- [WORK REQUIRED]: Every line of the material is to be quoted verbatim, minus the pictures.

- [DATASET SECTION]:
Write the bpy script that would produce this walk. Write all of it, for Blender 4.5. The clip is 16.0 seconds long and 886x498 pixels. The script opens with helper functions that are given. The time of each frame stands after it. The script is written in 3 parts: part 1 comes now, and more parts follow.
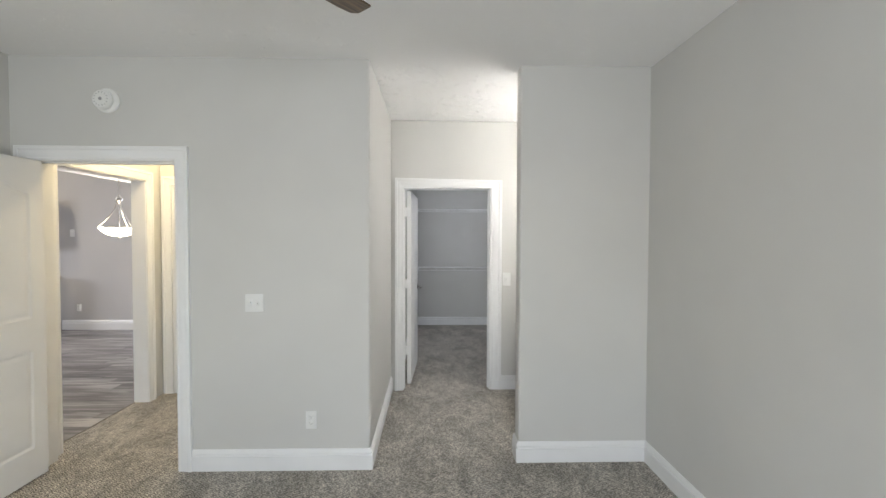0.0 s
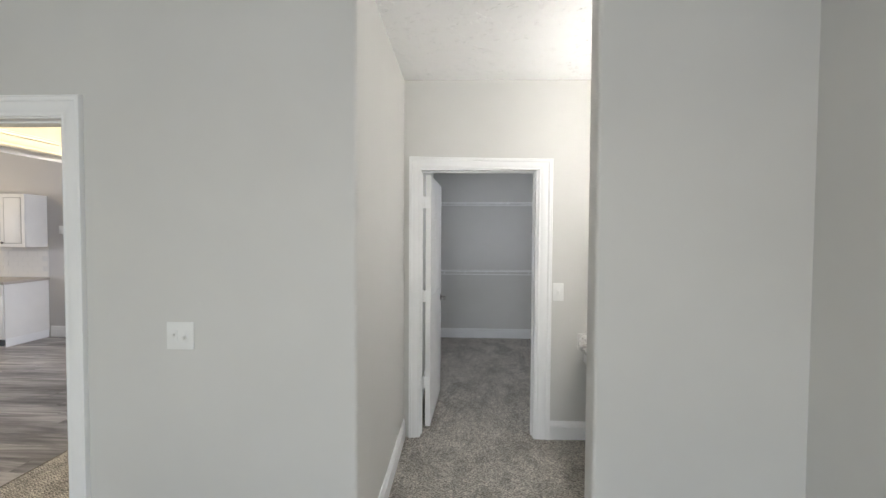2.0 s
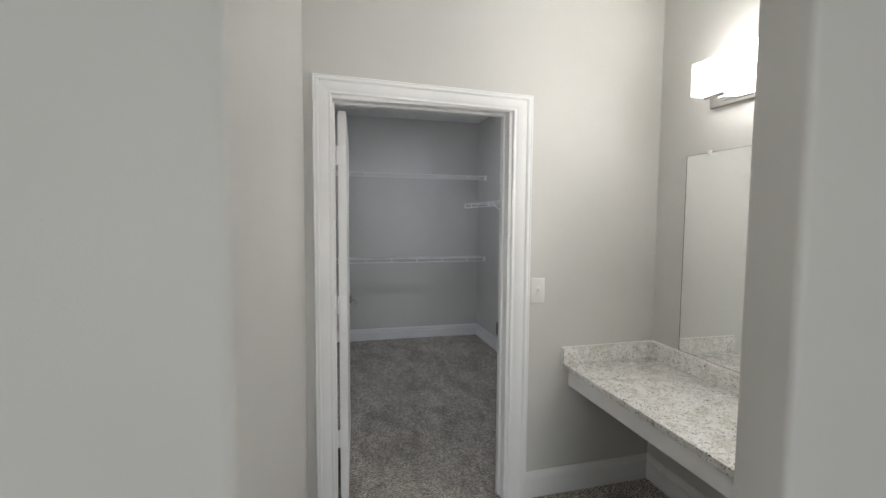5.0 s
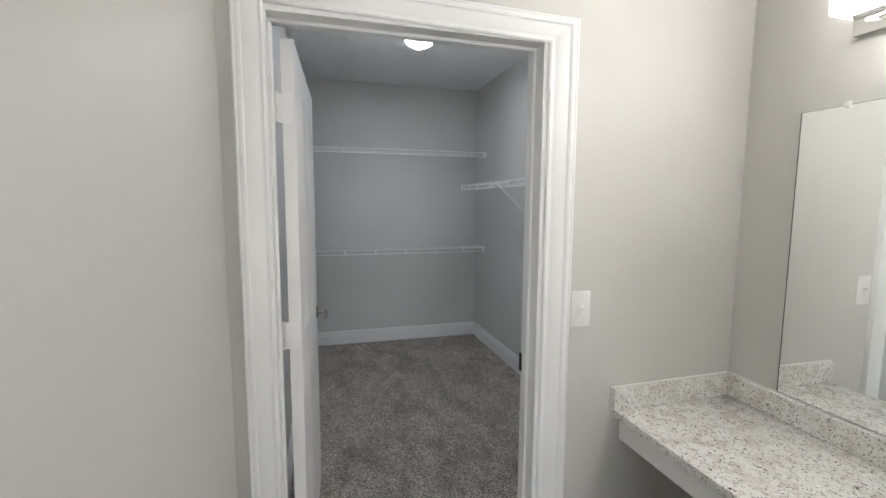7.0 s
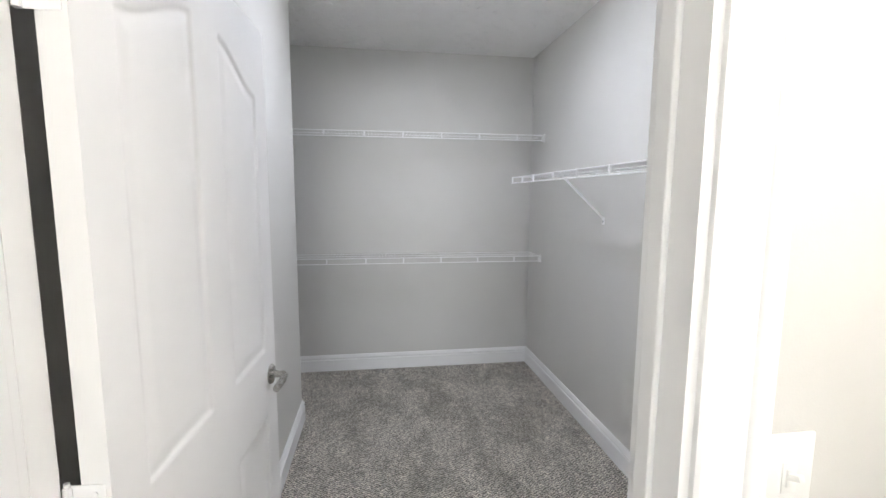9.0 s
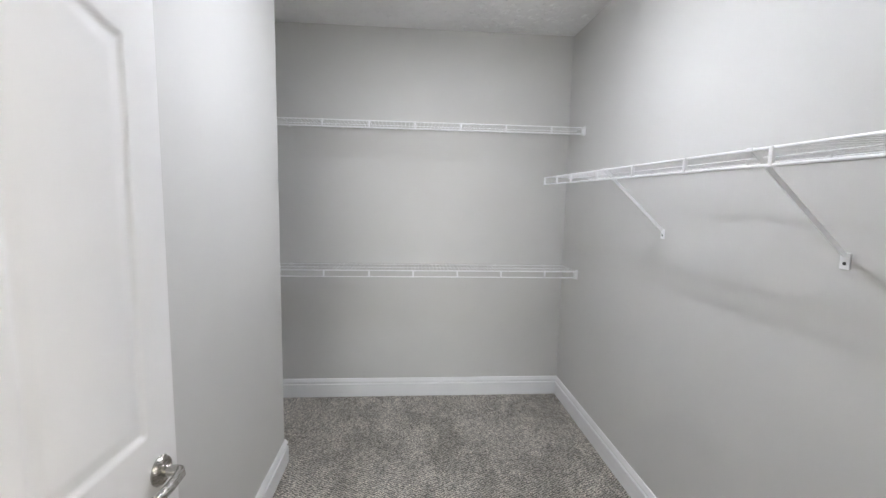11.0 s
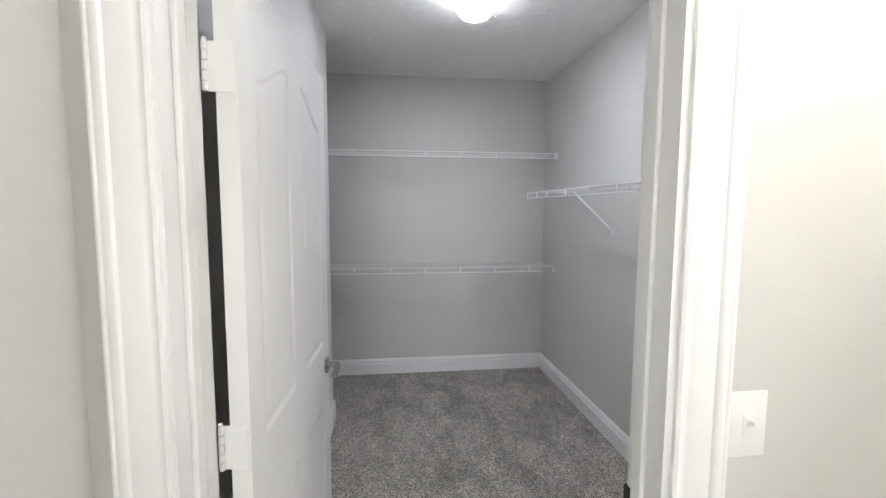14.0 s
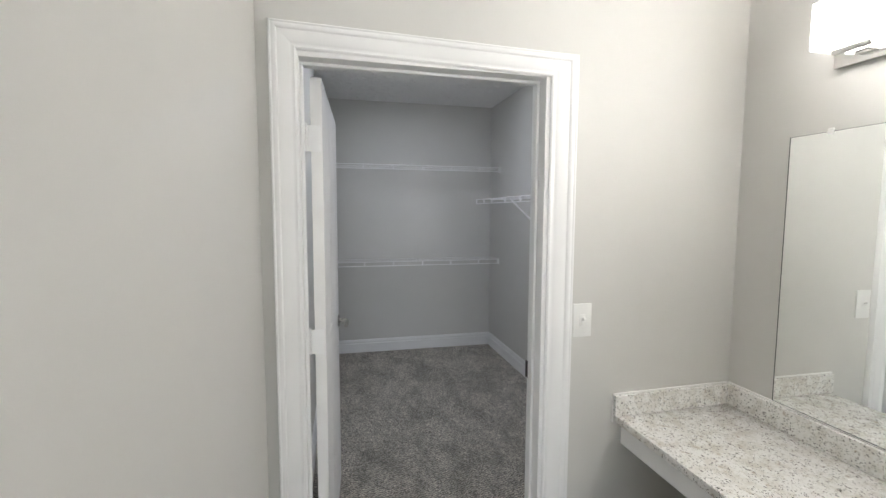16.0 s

- [SOLVED EXERCISE]:
Write the bpy script that would produce this walk. Write all of it, for Blender 4.5. The clip is 16.0 seconds long and 886x498 pixels. The script opens with helper functions that are given. The time of each frame stands after it. The script is written in 3 parts: part 1 comes now, and more parts follow.
0.0 s
2.0 s
5.0 s
7.0 s
9.0 s
11.0 s
14.0 s
16.0 s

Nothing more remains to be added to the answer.